Коммерческий успех Кинетоскопа, в течение нескольких лет остававшегося единственной в мире технологией «движущихся фотографий», побудил Эдисона поставить производство короткометражных кинороликов на поток.

Первой студией, где Эдисон снимал свои фильмы, стала «Чёрная Мария», построенная в 1893 году в Вест-Орандже, штат Нью-Джерси. В 1901 году в районе 21-й Ист-стрит на Манхеттене было построено новое здание со стеклянной крышей, куда и переехало всё кинопроизводство. В 1907 году компании «Эдисон» запустила ещё две площадки на Декатур-Авеню и Оливер-Плэйс в Бронксе. Сам Эдисон не принимал участия в съёмках фильмов, оставаясь только владельцем студии.
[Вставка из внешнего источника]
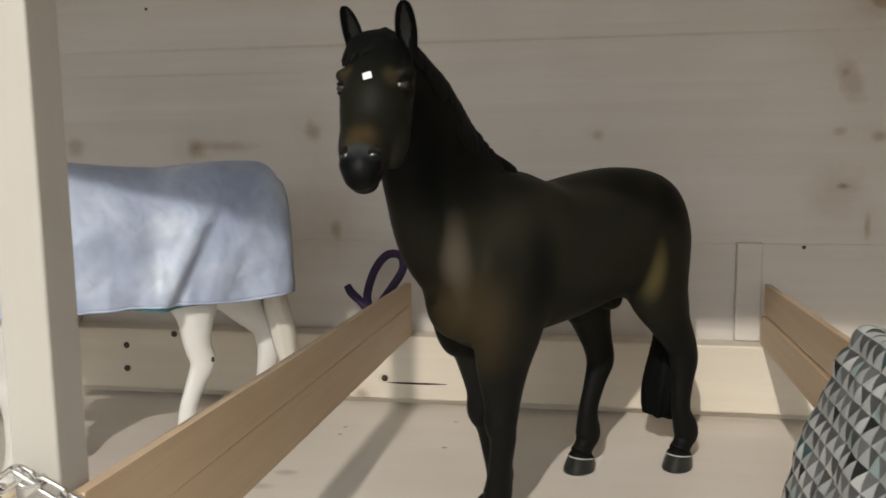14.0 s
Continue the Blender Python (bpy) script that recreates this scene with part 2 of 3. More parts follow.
    level = maths(t, "ADD", maths(t, "SUBTRACT", sep.outputs["Z"], 0.1915), maths(t, "MULTIPLY", maths(t, "ABSOLUTE", across.outputs["Value"]), 0.25))
    c = mixed(t, k, c, ramp(t, level, [(0.0130, (0.0016, 0.0019, 0.0020)), (0.0144, (0.030, 0.035, 0.036))]))
    t.links.new(mixed(t, k, (0.50, 0.50, 0.50), (0.48, 0.48, 0.48)), b.inputs["Roughness"])
    t.links.new(mixed(t, k, (0.060, 0.060, 0.060), (0.09, 0.09, 0.09)), b.inputs["Specular IOR Level"])
    rel = node(t, "ShaderNodeVectorMath", op="SUBTRACT")
    t.links.new(co, rel.inputs[0])
    rel.inputs[1].default_value = (0.1592, 0.0352, 0.2338)
    inside = None
    for way, reach in (((-0.58, 0.73, 0.36), 0.0017), ((0.0, -0.38, 0.92), 0.0016), ((0.6, 0.48, 0.64), 0.008)):
        dot = node(t, "ShaderNodeVectorMath", op="DOT_PRODUCT")
        t.links.new(rel.outputs[0], dot.inputs[0])
        dot.inputs[1].default_value = way
        w = maths(t, "LESS_THAN", maths(t, "ABSOLUTE", dot.outputs["Value"]), reach)
        inside = w if inside is None else maths(t, "MULTIPLY", inside, w)
    c = mixed(t, inside, c, (0.84, 0.84, 0.82))
    t.links.new(c, b.inputs["Base Color"])
    n2 = node(t, "ShaderNodeTexNoise", Scale=350.0, Detail=2.0)
    t.links.new(co, n2.inputs["Vector"])
    bump = node(t, "ShaderNodeBump", Strength=0.12, Distance=0.0003)
    t.links.new(n2.outputs[0], bump.inputs["Height"])
    t.links.new(bump.outputs[0], b.inputs["Normal"])
    return m


def coat_white():
    m, t, b = material("white_coat", 0.45)
    co = t.nodes.new("ShaderNodeTexCoord").outputs["Object"]
    n1 = node(t, "ShaderNodeTexNoise", Scale=22.0, Detail=3.0)
    t.links.new(co, n1.inputs["Vector"])
    c = ramp(t, n1.outputs[0], [(0.3, (0.71, 0.70, 0.68)), (0.75, (0.62, 0.61, 0.58))])
    t.links.new(c, b.inputs["Base Color"])
    return m


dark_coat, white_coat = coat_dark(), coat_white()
white_hair, _, _ = material("white_tail_hair", 0.6, 0.0, (0.62, 0.59, 0.53))
hoof_yellow, _, _ = material("hoof_yellow", 0.5, 0.0, (0.64, 0.56, 0.40))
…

Управляли компанией вице-президент и генеральный менеджер Уильям Гилмор. Производством и дальнейшим совершенствованием оборудования руководил разработчик Кинетографа Уильям Диксон. После его перехода в компанию Мутоскоп и Байограф в 1895 году директором был назначен бывший кинооператор Вильям Хейз. В 1896 году Хейза сменил Джеймс Уайт, проработавший на этом посту до 1903 года. После перевода Уайта на должность управляющего европейскими отделениями студии, кресло директора по очереди занимали Вильям Маркграф (1903—1904), Алекс Мур (1904—1909) и Хорэс Плимптон (1909—1915).
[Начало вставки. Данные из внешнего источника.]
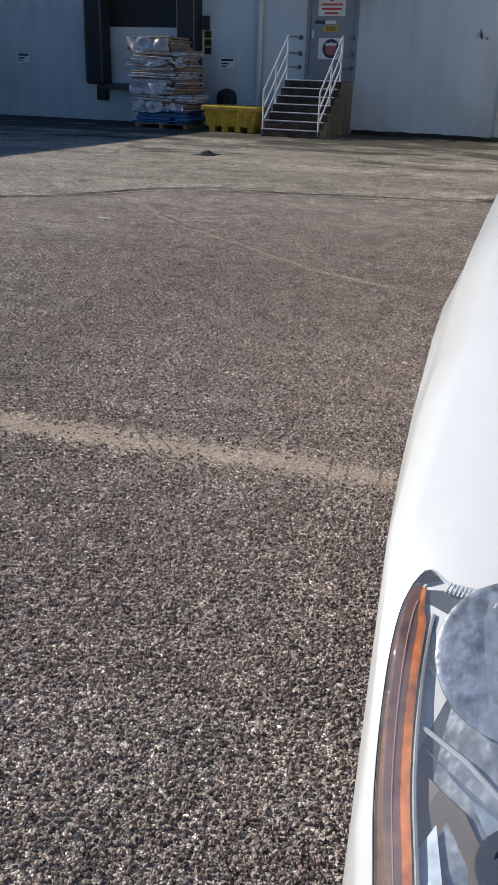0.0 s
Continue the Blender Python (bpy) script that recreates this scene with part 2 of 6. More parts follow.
def slab_material(name, base, stain, low=0.60, high=1.28, damp=0.0):
    """Old concrete: broad stains, drifts of dirt, fine grit, hair cracks."""
    m = bpy.data.materials.new(name)
    m.use_nodes = True
    nt = m.node_tree
    l = nt.links
    b = nt.nodes["Principled BSDF"]
    b.inputs["Roughness"].default_value = 0.9
    b.inputs["Specular IOR Level"].default_value = 0.25
    co = nt.nodes.new("ShaderNodeTexCoord")
    a = node(nt, "ShaderNodeTexNoise", Scale=0.45, Detail=8.0, Roughness=0.65)
    g = node(nt, "ShaderNodeTexNoise", Scale=75.0, Detail=5.0, Roughness=0.75)
    stretch = nt.nodes.new("ShaderNodeMapping")
    stretch.inputs["Scale"].default_value = (0.35, 1.5, 1)
    l.new(co.outputs["Object"], stretch.inputs["Vector"])
    l.new(stretch.outputs[0], a.inputs["Vector"])
    l.new(co.outputs["Object"], g.inputs["Vector"])
    ramp = nt.nodes.new("ShaderNodeValToRGB")
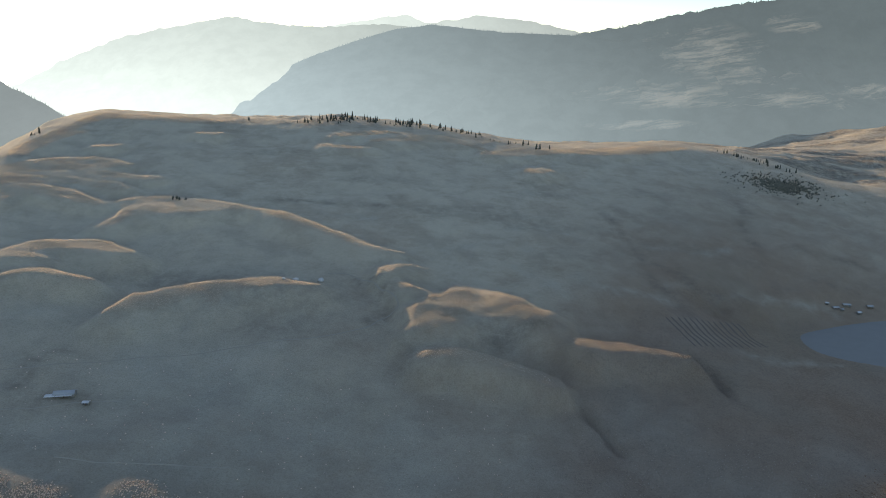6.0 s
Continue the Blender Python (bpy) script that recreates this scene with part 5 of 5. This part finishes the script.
ROCK = plain("pale_granite", (0.62, 0.60, 0.57), 0.85, 0.0, 1.2)
DIRT = plain("pale_dirt", (0.39, 0.35, 0.285), 0.95, 0.0, 0.4)
SOIL = plain("turned_soil", (0.19, 0.155, 0.125), 0.95, 0.0, 0.4)
house("farmhouse", "low farmhouse with grey metal roof and white porch", -326, 581, 8, 17, 8, 2.8, 2.0, TIN, (7.5, 5.5, -11.0, -3.0))
house("shed", "small white-roofed shed beside the farmhouse", -305, 574, 0, 5, 4, 2.3, 0.8, PALE)
house("shed", "small white-roofed shed by the farm road", -350, 518, 20, 6, 4, 2.3, 0.8, PALE)
house("barn", "low dark barn by the farm road", -359, 520, 15, 9, 6, 2.8, 1.4, TIN)
boulder(-143, 816, 4.2, 4)
boulder(-169, 801, 3.6, 3)
boulder(-180, 791, 2.4, 2)
house("shed", "small pale-roofed shed near the pond", 492, 905, -20, 4, 3, 2.3, 0.9, PALE)
house("shed", "small grey-roofed shed near the pond", 501, 900, 10, 8, 5, 2.3, 0.9, TIN)
house("shed", "small grey-roofed shed near the pond", 519, 908, -5, 9, 6, 2.3, 0.9, TIN)
house("shed", "small pale-roofed shed near the pond", 529, 895, 25, 6, 4, 2.3, 0.9, PALE)
house("shed", "small grey-roofed shed near the pond", 509, 898, 40, 4, 3, 2.3, 0.9, TIN)
house("shed", "small grey-roofed shed near the pond", 550, 909, 5, 7, 5, 2.3, 0.9, TIN)
ribbon("track", "faint dirt track over the hillside", ((-395, 604), (-361, 618), (-315, 641), (-252, 662), (-195, 677), (-142, 692), (-88, 725), (-67, 751), (-52, 764), (-55, 780), (-80, 810), (-112, 839), (-139, 837)), 2.0, DIRT, 0.18, "track")
ribbon("track", "pale farm track beside the valley floor", ((-393, 550), (-350, 556), (-310, 575), (-279, 584)), 1.7, DIRT, 0.25, "track")
ribbon("track", "pale dirt track on the valley floor", ((-290, 490), (-259, 490), (-219, 498), (-185, 500), (-163, 504)), 1.5, DIRT, 0.25, "track")
ribbon("furrow", "dark furrow of a ploughed field", ((257, 811), (264, 779), (272, 746)), 2.2, SOIL, 0.30, "field")
ribbon("furrow", "dark furrow of a ploughed field", ((264, 813), (271, 780), (279, 747)), 2.2, SOIL, 0.30, "field")
ribbon("furrow", "dark furrow of a ploughed field", ((272, 813), (278, 779), (286, 749)), 2.2, SOIL, 0.30, "field")
ribbon("furrow", "dark furrow of a ploughed field", ((279, 813), (284, 779), (293, 749)), 2.2, SOIL, 0.30, "field")
ribbon("furrow", "dark furrow of a ploughed field", ((286, 814), (291, 780), (300, 751)), 2.2, SOIL, 0.30, "field")
ribbon("furrow", "dark furrow of a ploughed field", ((293, 814), (298, 779), (307, 752)), 2.2, SOIL, 0.30, "field")
ribbon("furrow", "dark furrow of a ploughed field", ((300, 815), (305, 780), (314, 753)), 2.2, SOIL, 0.30, "field")
ribbon("furrow", "dark furrow of a ploughed field", ((307, 814), (312, 780), (321, 755)), 2.2, SOIL, 0.30, "field")
ribbon("furrow", "dark furrow of a ploughed field", ((314, 815), (318, 780), (327, 755)), 2.2, SOIL, 0.30, "field")
ribbon("furrow", "dark furrow of a ploughed field", ((321, 815), (325, 780), (335, 756)), 2.2, SOIL, 0.30, "field")
ribbon("furrow", "dark furrow of a ploughed field", ((328, 815), (332, 780), (342, 758)), 2.2, SOIL, 0.30, "field")
ribbon("furrow", "dark furrow of a ploughed field", ((335, 815), (339, 780), (349, 759)), 2.2, SOIL, 0.30, "field")
ribbon("furrow", "dark furrow of a ploughed field", ((342, 815), (345, 780), (356, 760)), 2.2, SOIL, 0.30, "field")
ribbon("track", "narrow pale trail above the shore", ((130, 276), (139, 281), (149, 283), (166, 283), (178, 282)), 0.9, DIRT, 0.12, "track")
Первые «злободневные» фильмы студии строились на самых разных документальных сюжетах от уличных акробатов до тушения пожаров. Однако, конкуренция со стороны французских и британских киностудий в первом десятилетии XX века кардинально изменила положение на американском кинорынке. Уже в 1904 году 85% продаваемых студией Эдисона фильмов были постановочными. Из них наиболее известны такие, как «Поцелуй», «Большое ограбление поезда» и «Франкенштейн». Киностудия также выпустила в 1913—1914 годах небольшое количество звуковых картин для Кинетофона с использованием новейшей системы звукозаписи, способной качественно фиксировать речь на расстоянии до 10 метров.
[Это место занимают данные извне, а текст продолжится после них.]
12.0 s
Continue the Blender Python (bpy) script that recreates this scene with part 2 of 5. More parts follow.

В 1909 году Эдисон создал Компанию кинопатентов, призванную противостоять экспансии иностранного кино, и сосредоточить доходы от американского кинобизнеса, поскольку считал себя правообладателем всех патентов в области кинотехнологий на территории США[1].

В картель, также известный как «трест Эдисона», вошли крупнейшие американские кинопроизводители: «Байограф», «Вайтограф», «Зелиг», «Эссеней», «Любин», «Калем», а также местные филиалы французских — «Пате» и «Мельеса»[2]. Принятые в кинотрест компании получили фактически монополию на кинопроизводство и кинопрокат в пределах США в обмен на незначительные отчисления. Остальные киностудии были обязаны платить по полцента за каждый фут отснятой киноплёнки, а также оплачивать право проката своих картин. В стремлении противостоять диктату Эдисона, представительства европейских студий организовали собственный союз International Projecting & Producing Company[2]. Небольшие американские кинофирмы также отказались платить отчисления, объявив себя независимыми. На их сторону встал Апелляционный суд девятого округа США, оспоривший действия патентных ограничений Эдисона на территории западных штатов. В 1913 году Компания кинопатентов прекратила своё существование под давлением независимых киностудий и антимонопольного законодательства Шермана[3].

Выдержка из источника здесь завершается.